#### RECORDED DATA
** BEGIN **

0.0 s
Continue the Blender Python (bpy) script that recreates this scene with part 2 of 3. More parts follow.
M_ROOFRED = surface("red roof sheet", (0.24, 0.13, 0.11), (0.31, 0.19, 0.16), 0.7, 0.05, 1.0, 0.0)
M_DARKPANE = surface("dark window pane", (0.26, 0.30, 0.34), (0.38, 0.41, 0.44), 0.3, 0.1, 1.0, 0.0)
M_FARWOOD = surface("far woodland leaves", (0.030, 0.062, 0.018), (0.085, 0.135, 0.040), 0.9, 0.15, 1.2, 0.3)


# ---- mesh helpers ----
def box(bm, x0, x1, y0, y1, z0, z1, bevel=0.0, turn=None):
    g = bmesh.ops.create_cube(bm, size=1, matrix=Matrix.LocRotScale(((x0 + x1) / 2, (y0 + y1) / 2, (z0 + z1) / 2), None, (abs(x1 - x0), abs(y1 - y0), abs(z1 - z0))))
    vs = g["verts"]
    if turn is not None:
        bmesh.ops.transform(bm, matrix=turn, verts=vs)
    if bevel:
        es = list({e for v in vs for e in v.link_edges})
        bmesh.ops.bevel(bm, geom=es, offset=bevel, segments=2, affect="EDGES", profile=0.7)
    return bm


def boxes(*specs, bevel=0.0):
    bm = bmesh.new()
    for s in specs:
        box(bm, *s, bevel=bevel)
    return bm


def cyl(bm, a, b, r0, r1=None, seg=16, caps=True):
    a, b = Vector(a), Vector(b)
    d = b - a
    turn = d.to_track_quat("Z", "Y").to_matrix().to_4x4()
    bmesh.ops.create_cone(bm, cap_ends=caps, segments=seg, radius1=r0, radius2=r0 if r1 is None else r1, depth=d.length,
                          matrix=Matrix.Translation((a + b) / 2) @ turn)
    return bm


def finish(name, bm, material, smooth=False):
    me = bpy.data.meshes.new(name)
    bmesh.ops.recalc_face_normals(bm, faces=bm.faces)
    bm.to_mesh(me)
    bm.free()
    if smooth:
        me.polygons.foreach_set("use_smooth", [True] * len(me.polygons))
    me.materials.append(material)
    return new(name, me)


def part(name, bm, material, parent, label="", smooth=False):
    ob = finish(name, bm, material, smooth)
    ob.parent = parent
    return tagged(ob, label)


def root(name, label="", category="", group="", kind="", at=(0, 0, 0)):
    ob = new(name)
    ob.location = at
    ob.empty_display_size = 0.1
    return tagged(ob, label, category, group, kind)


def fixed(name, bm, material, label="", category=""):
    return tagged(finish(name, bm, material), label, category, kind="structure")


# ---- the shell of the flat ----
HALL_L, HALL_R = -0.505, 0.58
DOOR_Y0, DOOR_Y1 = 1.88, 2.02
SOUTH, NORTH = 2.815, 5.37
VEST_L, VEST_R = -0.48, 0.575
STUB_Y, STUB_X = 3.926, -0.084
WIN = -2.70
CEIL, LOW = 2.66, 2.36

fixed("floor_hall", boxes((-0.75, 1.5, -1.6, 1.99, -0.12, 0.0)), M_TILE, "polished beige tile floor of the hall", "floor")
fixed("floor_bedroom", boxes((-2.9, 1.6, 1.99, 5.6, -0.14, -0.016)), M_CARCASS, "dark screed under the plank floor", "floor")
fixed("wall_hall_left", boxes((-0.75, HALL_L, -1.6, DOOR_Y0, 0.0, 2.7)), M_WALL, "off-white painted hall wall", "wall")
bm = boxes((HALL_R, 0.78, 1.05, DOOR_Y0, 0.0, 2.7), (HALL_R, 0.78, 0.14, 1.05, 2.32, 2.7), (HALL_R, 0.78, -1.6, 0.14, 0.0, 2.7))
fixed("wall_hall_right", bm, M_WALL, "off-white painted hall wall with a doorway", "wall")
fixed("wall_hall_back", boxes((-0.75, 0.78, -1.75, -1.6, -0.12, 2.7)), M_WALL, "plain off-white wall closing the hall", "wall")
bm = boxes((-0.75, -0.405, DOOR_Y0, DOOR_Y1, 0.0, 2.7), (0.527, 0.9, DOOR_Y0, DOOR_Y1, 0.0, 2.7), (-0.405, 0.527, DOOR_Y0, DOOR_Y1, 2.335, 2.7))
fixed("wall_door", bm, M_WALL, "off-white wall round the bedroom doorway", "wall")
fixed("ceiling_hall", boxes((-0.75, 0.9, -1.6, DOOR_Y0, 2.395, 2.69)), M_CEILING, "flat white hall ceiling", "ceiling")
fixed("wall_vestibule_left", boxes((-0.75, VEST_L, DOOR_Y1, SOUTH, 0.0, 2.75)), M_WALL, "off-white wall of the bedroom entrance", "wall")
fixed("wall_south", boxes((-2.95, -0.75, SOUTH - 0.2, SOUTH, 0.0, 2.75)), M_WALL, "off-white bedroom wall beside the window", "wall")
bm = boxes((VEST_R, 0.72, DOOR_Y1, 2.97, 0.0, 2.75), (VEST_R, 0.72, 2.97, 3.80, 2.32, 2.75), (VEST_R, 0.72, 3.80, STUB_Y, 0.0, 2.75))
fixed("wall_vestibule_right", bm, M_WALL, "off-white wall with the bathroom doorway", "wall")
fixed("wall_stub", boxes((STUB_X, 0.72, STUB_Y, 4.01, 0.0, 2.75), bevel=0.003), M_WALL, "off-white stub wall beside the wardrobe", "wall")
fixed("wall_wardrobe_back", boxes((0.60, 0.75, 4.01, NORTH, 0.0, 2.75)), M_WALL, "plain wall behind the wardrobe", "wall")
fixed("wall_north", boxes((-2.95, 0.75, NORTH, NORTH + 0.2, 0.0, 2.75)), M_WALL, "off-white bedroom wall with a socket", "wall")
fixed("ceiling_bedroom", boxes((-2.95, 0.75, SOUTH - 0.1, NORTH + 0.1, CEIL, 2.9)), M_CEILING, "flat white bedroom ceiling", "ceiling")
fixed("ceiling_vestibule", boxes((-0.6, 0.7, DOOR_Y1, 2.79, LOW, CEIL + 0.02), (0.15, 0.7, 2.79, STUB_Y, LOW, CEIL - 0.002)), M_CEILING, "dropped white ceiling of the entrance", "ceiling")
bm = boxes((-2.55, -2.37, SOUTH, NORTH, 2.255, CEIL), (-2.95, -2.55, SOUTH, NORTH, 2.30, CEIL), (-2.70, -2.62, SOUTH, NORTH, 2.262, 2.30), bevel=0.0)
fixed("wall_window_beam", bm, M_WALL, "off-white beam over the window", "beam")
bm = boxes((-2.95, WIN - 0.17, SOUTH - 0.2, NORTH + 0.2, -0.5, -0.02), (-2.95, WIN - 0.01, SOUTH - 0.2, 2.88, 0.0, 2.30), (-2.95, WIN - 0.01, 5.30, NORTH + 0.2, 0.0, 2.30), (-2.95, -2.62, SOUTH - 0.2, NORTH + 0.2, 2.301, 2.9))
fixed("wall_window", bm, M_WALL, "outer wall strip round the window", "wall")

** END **

#### REQUEST
In the listing above, locate the line containing "Continue the Blender" and the line containing "0.15, 1.2, 0.3)". Extract those two lines and every line between them, exactly as written, and only those.

#### EXERCISE RESPONSE
Continue the Blender Python (bpy) script that recreates this scene with part 2 of 3. More parts follow.
M_ROOFRED = surface("red roof sheet", (0.24, 0.13, 0.11), (0.31, 0.19, 0.16), 0.7, 0.05, 1.0, 0.0)
M_DARKPANE = surface("dark window pane", (0.26, 0.30, 0.34), (0.38, 0.41, 0.44), 0.3, 0.1, 1.0, 0.0)
M_FARWOOD = surface("far woodland leaves", (0.030, 0.062, 0.018), (0.085, 0.135, 0.040), 0.9, 0.15, 1.2, 0.3)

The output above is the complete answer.